Ou ces « prestataires » qui officient chez Altran sans avoir la main sur leurs horaires et leur durée de travail, calqués sur ceux des salariés. Marginal ? « La pratique consistant à recruter un jeune ingénieur en tant que consultant plutôt que de l’embaucher comme cadre s’est généralisée », affirme au contraire ce syndicaliste, ancien membre de la commission Mettling sur la transformation du travail par les nouveaux usages numériques.

De fait, si elle reste encore exceptionnelle par rapport à l’embauche sous statut salarié, la pratique du recours à des prestataires extérieurs à l’entreprise pour y exercer des activités relevant habituellement du salariat se développe. Y compris pour des tâches d’encadrement ou de management dans le cadre de « missions » dont la durée peut se compter désormais en années. Comment gérer ces collaborateurs qui n’en sont pas vraiment, mais qui évoluent dans l’entreprise sans pour autant bénéficier des avantages (conventions collectives, protection sociale, accords de branches…) des salariés ?

Le sujet percute les organisations syndicales et les représentants du personnel. « Forcément, cette situation pose la question de l’extension du périmètre des IRP », reconnaît Éric Pérès, secrétaire général de FO-cadres.

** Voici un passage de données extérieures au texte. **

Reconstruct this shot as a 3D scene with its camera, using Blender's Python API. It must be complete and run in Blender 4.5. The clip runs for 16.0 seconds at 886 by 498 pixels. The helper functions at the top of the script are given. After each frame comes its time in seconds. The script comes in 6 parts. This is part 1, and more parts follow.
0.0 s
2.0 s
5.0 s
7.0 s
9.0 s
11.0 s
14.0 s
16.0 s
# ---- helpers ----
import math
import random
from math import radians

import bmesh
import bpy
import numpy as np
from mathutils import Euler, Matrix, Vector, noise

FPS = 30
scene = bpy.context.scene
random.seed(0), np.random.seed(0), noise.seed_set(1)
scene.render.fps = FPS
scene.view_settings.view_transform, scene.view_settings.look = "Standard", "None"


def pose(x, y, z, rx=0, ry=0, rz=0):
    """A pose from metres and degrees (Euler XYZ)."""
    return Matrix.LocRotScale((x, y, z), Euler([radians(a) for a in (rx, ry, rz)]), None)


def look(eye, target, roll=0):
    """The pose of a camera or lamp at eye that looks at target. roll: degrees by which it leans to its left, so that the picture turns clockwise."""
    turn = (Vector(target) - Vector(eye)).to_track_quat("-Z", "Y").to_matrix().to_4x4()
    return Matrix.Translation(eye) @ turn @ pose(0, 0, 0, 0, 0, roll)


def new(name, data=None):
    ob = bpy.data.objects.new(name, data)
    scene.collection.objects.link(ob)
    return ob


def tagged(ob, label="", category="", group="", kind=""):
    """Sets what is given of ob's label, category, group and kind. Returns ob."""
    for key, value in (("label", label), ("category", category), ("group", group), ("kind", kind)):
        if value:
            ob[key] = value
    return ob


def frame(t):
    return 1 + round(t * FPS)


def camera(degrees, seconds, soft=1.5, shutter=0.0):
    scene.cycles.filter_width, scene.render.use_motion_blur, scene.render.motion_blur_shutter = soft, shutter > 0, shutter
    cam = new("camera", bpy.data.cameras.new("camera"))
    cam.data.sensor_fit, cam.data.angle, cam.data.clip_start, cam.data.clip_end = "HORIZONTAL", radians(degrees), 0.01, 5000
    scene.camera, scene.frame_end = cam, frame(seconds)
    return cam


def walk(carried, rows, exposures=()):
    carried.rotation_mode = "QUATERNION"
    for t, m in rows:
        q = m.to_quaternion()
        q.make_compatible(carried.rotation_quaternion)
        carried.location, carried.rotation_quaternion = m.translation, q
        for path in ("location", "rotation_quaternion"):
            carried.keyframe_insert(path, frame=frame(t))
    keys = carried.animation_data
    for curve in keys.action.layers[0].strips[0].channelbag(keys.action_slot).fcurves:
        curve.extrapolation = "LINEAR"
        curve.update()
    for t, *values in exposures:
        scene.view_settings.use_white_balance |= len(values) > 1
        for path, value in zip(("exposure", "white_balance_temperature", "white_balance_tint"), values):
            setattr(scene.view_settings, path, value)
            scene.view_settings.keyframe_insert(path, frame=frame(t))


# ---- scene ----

La question divise les syndicalistes au sein des entreprises, entre ceux qui estiment que le sort des free-lances ne relève pas de leur compétence et les autres (plus rares) qui estiment légitime de les faire bénéficier d’un maximum de garanties sociales nées de la négociation collective… sans forcément y parvenir, cependant. Quant à créer un troisième statut hybride, entre l’indépendant et le salarié, les syndicats y sont quasi unanimement opposés.

Membres de la communauté de travail

Il n’empêche. Alors que les syndicats gambergent, les employeurs s’emparent des possibilités que leur offrent ces nouvelles formes de travail. Et les entreprises publiques ou parapubliques ne sont pas les dernières à y recourir. « On a connu le cas d’anciens formateurs salariés de l’Afpa revenir exercer avec le statut d’autoentrepreneur », déplore Éric Pérès. Face à cela, les organisations syndicales sont encouragées à se montrer imaginatives. « L’enjeu, c’est de faire reconnaître les indépendants comme membres à part entière de la communauté de travail », résume Jean-Luc Molins, dont l’organisation milite pour la création d’une « sécurité sociale professionnelle » ouverte à l’ensemble des actifs qui prendrait la forme de droits (formation, sécurité sociale, santé…) ouverts à tous les individus tout au long de leur parcours professionnel, indépendamment de leur statut.

D’autres, inspirés par le développement de « l’esprit start-up », imaginent la mise en place de « médiateurs » entre les travailleurs (quel que soit leur statut) et les donneurs d’ordres. C’est le cas de RISE-Révolution, syndicat de « slasheurs » (ces individus qui exercent plusieurs activités sous statuts différents), que Robin Samson préside depuis sa création en juin 2018. Originalité : cette organisation, qui revendique sa nature syndicale, ambitionne de réunir salariés et entrepreneurs sous le même pavillon. « Aujourd’hui, les gens n’attachent plus la même importance au contrat de travail que leurs parents ou grands-parents. Il faut donc trouver de nouveaux espaces de discussions avec un médiateur neutre qui fasse office de tampon entre des DRH et les travailleurs », affirme son président. RISE-Révolution devrait, dans les mois à venir, se faire les dents en tentant une première médiation entre la direction d’une célèbre plateforme et les travailleurs qui y sont attachés. Il n’est pas dit cependant que ce genre d’initiative puisse trouver sa place dans le dialogue social – malgré la bonne volonté affichée.